**Listing**.
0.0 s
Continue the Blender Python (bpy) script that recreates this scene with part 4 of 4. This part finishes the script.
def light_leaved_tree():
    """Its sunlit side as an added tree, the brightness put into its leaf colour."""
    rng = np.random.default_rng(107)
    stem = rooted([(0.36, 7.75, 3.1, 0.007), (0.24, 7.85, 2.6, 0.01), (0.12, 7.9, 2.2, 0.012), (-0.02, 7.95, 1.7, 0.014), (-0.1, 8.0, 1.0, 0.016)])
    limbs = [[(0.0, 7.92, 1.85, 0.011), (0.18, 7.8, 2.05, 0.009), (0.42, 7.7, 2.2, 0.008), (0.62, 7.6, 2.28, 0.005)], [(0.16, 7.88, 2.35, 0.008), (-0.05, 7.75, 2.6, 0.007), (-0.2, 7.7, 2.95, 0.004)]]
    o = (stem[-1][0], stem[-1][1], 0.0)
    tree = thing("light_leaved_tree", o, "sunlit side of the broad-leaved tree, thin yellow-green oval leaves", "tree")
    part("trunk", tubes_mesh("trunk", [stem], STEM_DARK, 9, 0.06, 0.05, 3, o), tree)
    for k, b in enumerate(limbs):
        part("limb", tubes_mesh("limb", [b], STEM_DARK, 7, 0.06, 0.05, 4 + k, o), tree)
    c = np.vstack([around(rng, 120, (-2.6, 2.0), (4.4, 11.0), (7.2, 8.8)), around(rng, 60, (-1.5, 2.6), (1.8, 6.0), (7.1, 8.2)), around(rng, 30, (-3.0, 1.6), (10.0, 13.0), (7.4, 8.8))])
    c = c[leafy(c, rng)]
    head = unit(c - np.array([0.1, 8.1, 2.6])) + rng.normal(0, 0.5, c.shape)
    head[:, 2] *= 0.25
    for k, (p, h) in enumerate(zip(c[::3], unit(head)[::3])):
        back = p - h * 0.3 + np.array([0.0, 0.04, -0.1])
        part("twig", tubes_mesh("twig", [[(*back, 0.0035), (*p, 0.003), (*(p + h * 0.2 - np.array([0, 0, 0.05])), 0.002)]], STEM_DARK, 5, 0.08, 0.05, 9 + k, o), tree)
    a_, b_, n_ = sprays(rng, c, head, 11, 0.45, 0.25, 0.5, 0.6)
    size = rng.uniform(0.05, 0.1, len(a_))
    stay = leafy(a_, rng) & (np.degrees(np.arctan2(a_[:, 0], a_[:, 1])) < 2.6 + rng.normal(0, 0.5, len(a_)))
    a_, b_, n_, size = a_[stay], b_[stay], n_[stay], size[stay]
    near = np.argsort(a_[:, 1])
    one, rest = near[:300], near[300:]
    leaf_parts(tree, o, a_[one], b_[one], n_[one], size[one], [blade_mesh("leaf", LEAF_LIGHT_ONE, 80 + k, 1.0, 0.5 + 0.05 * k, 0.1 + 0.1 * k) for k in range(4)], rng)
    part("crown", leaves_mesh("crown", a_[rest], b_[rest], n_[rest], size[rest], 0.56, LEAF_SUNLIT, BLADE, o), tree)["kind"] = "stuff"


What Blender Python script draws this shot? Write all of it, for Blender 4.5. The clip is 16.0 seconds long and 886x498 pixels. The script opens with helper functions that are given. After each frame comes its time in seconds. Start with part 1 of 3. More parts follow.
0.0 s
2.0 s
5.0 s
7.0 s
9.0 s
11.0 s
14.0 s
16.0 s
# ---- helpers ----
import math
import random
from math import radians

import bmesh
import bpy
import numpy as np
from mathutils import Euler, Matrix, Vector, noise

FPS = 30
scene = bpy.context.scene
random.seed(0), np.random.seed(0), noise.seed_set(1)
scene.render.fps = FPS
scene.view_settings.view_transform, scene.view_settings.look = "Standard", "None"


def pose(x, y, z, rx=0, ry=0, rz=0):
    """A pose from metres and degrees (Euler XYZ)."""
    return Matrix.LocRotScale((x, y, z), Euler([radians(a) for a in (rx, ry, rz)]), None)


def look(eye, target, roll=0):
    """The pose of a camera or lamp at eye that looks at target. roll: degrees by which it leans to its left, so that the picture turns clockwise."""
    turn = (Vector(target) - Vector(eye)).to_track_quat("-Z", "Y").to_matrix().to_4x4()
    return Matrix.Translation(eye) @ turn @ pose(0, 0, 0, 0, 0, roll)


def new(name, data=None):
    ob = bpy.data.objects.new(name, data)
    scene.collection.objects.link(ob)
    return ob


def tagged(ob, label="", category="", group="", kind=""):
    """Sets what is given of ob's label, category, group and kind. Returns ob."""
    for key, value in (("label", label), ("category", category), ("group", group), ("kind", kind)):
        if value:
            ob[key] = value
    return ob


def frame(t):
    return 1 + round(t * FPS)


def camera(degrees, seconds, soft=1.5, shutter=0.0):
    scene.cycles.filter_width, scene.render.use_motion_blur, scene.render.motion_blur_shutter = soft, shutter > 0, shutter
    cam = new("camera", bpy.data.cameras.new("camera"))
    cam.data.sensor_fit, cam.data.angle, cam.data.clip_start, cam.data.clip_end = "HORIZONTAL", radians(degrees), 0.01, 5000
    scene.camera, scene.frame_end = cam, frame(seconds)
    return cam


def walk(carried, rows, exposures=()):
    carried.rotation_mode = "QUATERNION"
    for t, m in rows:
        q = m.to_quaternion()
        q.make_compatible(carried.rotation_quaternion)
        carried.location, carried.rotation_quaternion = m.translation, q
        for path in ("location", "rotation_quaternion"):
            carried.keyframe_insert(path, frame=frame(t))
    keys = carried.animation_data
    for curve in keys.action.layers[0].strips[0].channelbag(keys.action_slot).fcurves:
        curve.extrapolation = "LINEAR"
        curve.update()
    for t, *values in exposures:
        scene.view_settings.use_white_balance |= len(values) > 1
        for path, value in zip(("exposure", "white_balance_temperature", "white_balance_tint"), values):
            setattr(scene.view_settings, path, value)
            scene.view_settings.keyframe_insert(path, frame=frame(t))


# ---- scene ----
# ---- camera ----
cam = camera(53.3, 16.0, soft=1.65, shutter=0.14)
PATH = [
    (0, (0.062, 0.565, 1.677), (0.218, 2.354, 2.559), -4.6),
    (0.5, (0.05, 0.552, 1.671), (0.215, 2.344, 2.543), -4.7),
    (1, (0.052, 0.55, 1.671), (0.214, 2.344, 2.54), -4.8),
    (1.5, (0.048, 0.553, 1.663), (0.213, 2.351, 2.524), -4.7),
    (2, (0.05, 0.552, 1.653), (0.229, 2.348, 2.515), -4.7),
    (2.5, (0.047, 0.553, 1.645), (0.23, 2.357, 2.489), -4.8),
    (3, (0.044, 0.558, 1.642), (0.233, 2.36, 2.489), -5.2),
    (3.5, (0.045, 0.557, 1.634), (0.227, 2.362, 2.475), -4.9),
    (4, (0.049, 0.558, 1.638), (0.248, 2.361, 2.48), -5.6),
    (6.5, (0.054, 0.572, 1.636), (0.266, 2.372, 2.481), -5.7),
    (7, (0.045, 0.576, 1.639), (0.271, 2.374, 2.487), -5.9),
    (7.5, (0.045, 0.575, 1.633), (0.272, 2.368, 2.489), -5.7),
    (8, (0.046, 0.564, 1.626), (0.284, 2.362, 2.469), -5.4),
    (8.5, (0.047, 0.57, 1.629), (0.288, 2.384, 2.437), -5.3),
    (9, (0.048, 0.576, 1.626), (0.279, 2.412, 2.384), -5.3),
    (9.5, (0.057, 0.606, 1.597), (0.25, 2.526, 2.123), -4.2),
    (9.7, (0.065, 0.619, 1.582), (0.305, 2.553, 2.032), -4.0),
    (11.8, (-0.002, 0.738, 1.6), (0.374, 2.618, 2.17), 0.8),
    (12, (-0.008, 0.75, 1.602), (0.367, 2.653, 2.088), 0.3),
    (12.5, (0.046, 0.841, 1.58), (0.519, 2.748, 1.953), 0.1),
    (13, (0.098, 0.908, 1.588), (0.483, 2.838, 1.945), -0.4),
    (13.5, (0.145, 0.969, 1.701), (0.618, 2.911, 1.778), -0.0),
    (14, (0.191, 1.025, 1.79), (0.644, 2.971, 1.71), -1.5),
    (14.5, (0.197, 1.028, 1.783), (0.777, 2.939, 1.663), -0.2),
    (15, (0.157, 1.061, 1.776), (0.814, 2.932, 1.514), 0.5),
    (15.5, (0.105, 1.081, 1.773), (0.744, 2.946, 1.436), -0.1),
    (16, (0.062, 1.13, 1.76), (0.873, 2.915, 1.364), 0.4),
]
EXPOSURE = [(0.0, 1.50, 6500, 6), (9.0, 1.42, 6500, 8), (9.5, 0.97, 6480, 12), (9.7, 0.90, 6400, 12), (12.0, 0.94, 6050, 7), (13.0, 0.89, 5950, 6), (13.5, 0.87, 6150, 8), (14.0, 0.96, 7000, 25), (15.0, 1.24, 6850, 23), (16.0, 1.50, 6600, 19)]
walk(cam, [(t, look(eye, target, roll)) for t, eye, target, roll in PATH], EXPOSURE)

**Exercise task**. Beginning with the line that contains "ob = bpy.data.objects.new(name, data)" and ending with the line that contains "ob[key] = value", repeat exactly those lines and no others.

**Solution to this problem**.
    ob = bpy.data.objects.new(name, data)
    scene.collection.objects.link(ob)
    return ob


def tagged(ob, label="", category="", group="", kind=""):
    """Sets what is given of ob's label, category, group and kind. Returns ob."""
    for key, value in (("label", label), ("category", category), ("group", group), ("kind", kind)):
        if value:
            ob[key] = value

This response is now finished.